Recorded data:
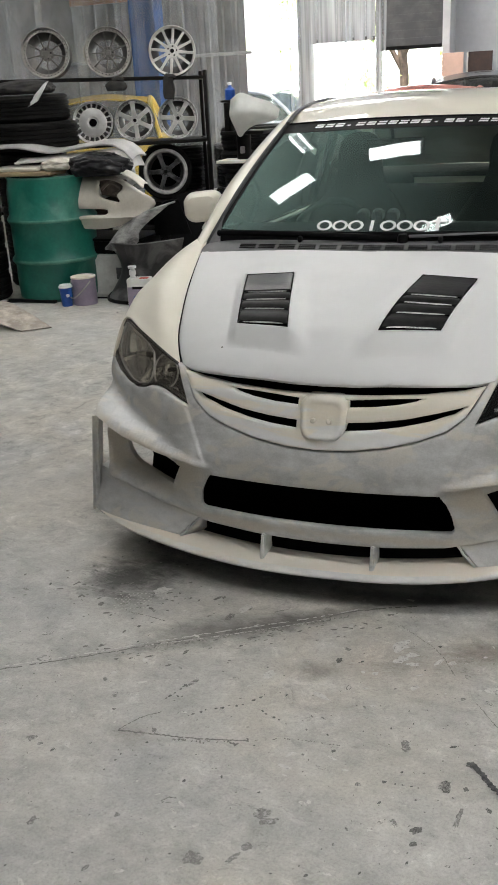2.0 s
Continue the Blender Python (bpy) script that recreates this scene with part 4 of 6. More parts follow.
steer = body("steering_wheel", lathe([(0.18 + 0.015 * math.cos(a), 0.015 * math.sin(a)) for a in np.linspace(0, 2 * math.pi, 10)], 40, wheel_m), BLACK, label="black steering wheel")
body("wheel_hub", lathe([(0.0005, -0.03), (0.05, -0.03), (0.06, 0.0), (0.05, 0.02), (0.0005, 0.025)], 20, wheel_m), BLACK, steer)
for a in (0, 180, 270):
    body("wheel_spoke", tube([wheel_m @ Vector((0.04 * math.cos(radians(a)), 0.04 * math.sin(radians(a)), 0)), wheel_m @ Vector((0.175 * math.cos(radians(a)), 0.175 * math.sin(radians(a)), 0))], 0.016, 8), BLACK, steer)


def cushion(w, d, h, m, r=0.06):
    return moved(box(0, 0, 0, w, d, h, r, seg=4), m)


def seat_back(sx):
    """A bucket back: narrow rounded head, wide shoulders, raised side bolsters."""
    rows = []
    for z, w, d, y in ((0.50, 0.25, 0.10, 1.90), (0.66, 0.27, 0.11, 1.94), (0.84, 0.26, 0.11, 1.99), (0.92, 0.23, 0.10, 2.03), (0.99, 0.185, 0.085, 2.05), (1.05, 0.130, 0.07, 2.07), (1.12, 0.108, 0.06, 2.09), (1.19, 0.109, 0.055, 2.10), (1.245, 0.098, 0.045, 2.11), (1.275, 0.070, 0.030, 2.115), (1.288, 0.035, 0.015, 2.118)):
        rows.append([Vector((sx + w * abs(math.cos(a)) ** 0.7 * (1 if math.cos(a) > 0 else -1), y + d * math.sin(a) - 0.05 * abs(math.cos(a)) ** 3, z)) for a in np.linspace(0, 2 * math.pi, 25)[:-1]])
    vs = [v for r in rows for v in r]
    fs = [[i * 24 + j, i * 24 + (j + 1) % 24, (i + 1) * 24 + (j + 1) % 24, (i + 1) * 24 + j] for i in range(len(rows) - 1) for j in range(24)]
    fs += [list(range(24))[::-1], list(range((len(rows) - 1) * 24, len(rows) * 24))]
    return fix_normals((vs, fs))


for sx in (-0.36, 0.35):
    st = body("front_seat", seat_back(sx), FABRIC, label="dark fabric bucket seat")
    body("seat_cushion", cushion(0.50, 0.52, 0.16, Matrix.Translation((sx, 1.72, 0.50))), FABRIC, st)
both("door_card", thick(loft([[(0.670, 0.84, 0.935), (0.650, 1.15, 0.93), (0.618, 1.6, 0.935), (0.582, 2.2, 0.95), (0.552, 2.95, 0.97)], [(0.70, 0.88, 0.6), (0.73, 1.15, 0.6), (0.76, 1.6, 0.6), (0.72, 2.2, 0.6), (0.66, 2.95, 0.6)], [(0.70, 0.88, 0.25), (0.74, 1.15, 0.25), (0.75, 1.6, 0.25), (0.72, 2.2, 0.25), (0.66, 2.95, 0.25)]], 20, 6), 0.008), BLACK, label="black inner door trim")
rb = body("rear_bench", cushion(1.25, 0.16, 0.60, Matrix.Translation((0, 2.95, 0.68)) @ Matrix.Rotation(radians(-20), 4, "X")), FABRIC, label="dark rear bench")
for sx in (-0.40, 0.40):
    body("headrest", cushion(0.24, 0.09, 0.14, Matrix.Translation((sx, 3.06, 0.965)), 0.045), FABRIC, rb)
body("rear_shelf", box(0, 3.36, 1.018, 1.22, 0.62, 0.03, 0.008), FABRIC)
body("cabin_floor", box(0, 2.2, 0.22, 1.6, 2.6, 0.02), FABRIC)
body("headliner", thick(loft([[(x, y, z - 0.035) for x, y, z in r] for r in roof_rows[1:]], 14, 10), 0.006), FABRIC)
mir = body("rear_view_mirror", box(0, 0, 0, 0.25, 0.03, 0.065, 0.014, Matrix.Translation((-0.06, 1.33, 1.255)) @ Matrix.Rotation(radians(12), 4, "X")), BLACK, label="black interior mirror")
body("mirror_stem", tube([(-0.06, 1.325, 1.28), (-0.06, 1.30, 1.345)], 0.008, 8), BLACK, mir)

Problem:
Quote, exactly and only, the lines from the first line of the data above through the line containing "return moved(box(0, 0, 0, w, d, h, r, seg=4), m)". The pictures do not belong in it.

Result below:
2.0 s
Continue the Blender Python (bpy) script that recreates this scene with part 4 of 6. More parts follow.
steer = body("steering_wheel", lathe([(0.18 + 0.015 * math.cos(a), 0.015 * math.sin(a)) for a in np.linspace(0, 2 * math.pi, 10)], 40, wheel_m), BLACK, label="black steering wheel")
body("wheel_hub", lathe([(0.0005, -0.03), (0.05, -0.03), (0.06, 0.0), (0.05, 0.02), (0.0005, 0.025)], 20, wheel_m), BLACK, steer)
for a in (0, 180, 270):
    body("wheel_spoke", tube([wheel_m @ Vector((0.04 * math.cos(radians(a)), 0.04 * math.sin(radians(a)), 0)), wheel_m @ Vector((0.175 * math.cos(radians(a)), 0.175 * math.sin(radians(a)), 0))], 0.016, 8), BLACK, steer)


def cushion(w, d, h, m, r=0.06):
    return moved(box(0, 0, 0, w, d, h, r, seg=4), m)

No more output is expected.